**Task requirements**: Each line of the material must be repeated precisely, with the pictures left out.

**Dataset excerpt**:
..........
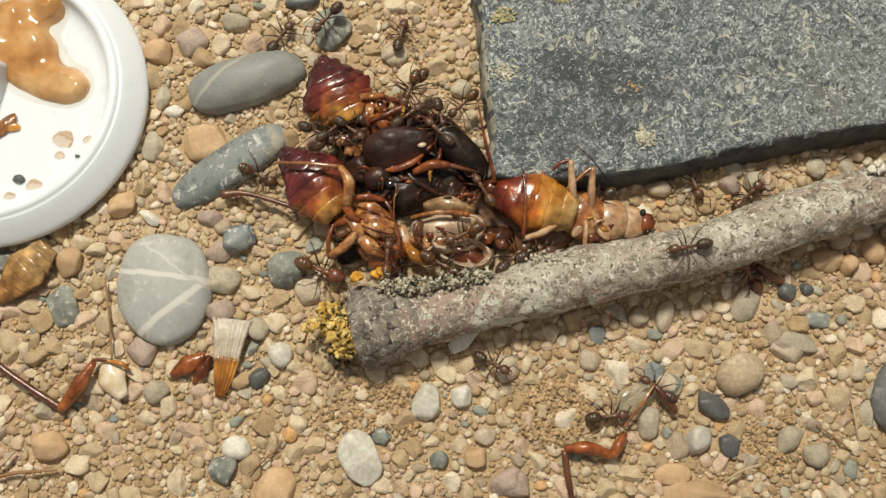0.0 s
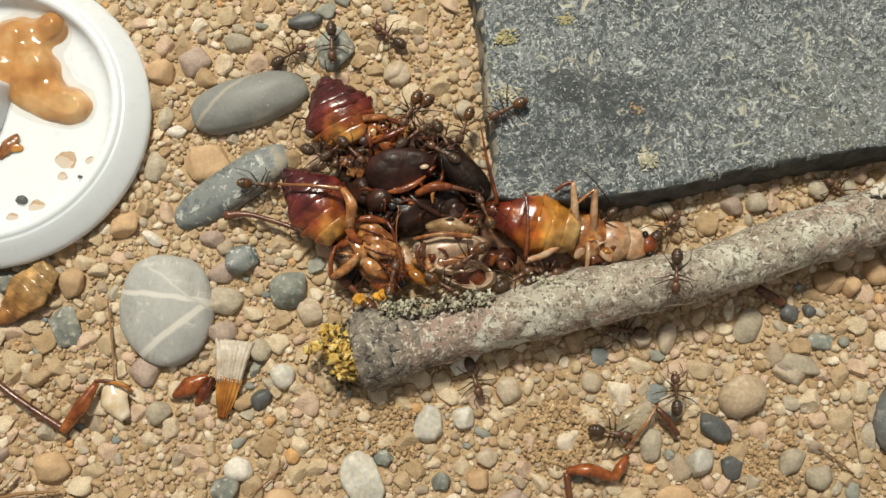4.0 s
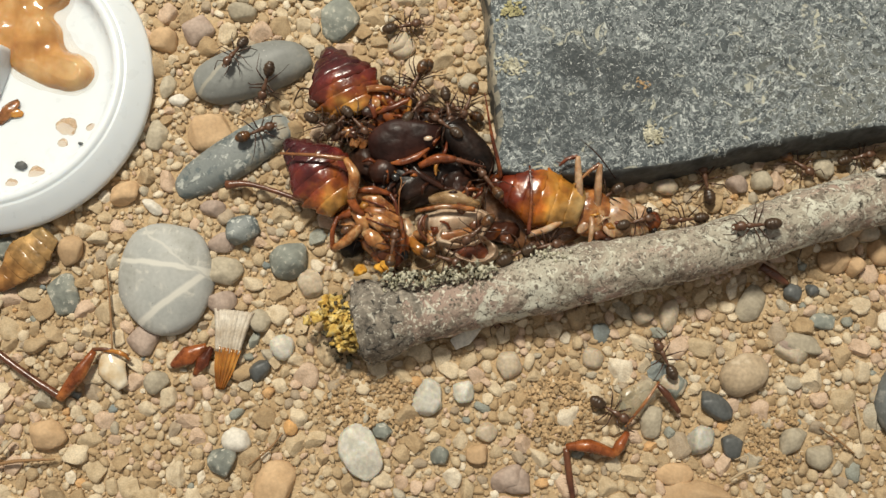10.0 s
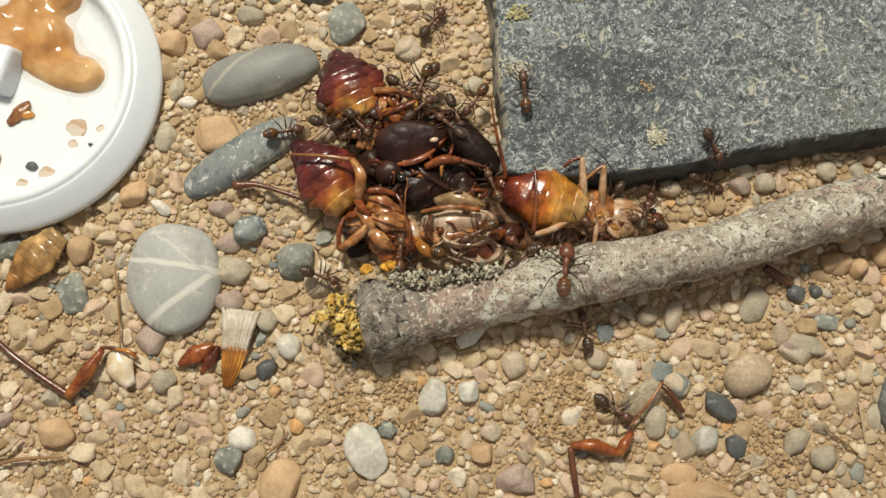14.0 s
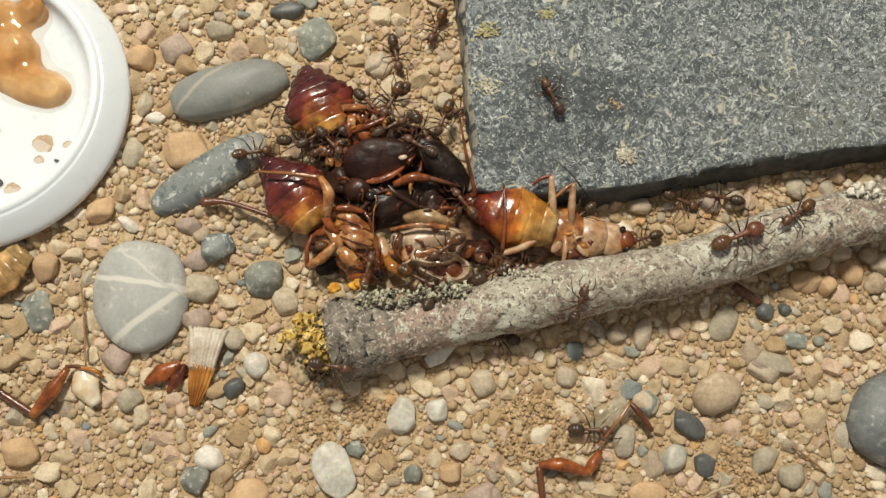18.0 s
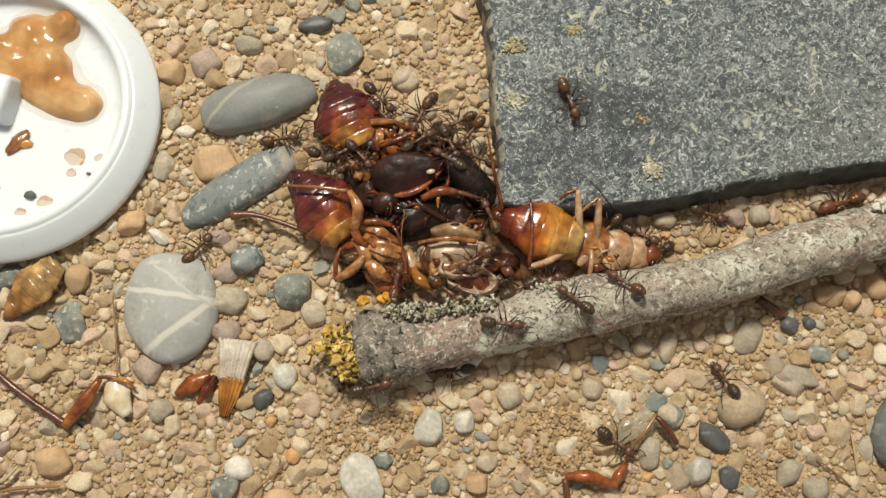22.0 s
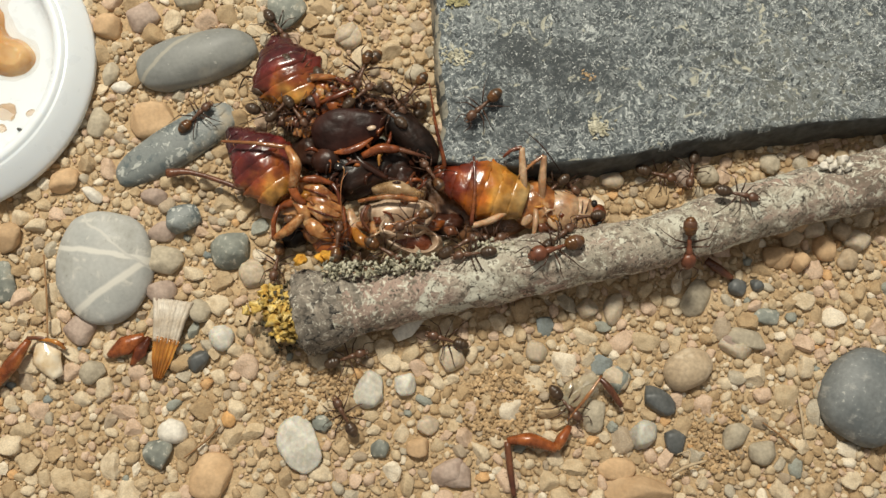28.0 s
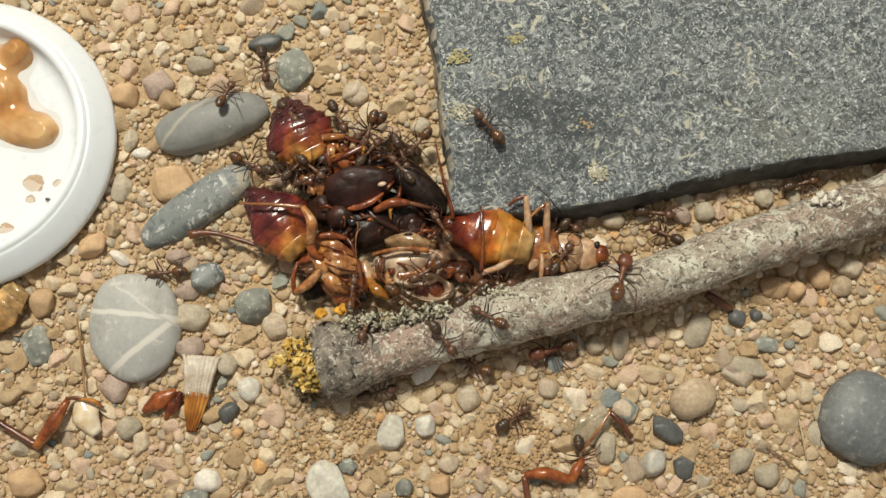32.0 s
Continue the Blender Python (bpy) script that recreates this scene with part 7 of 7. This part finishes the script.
..........
**Result of the exercise**:
0.0 s
4.0 s
10.0 s
14.0 s
18.0 s
22.0 s
28.0 s
32.0 s
Continue the Blender Python (bpy) script that recreates this scene with part 7 of 7. This part finishes the script.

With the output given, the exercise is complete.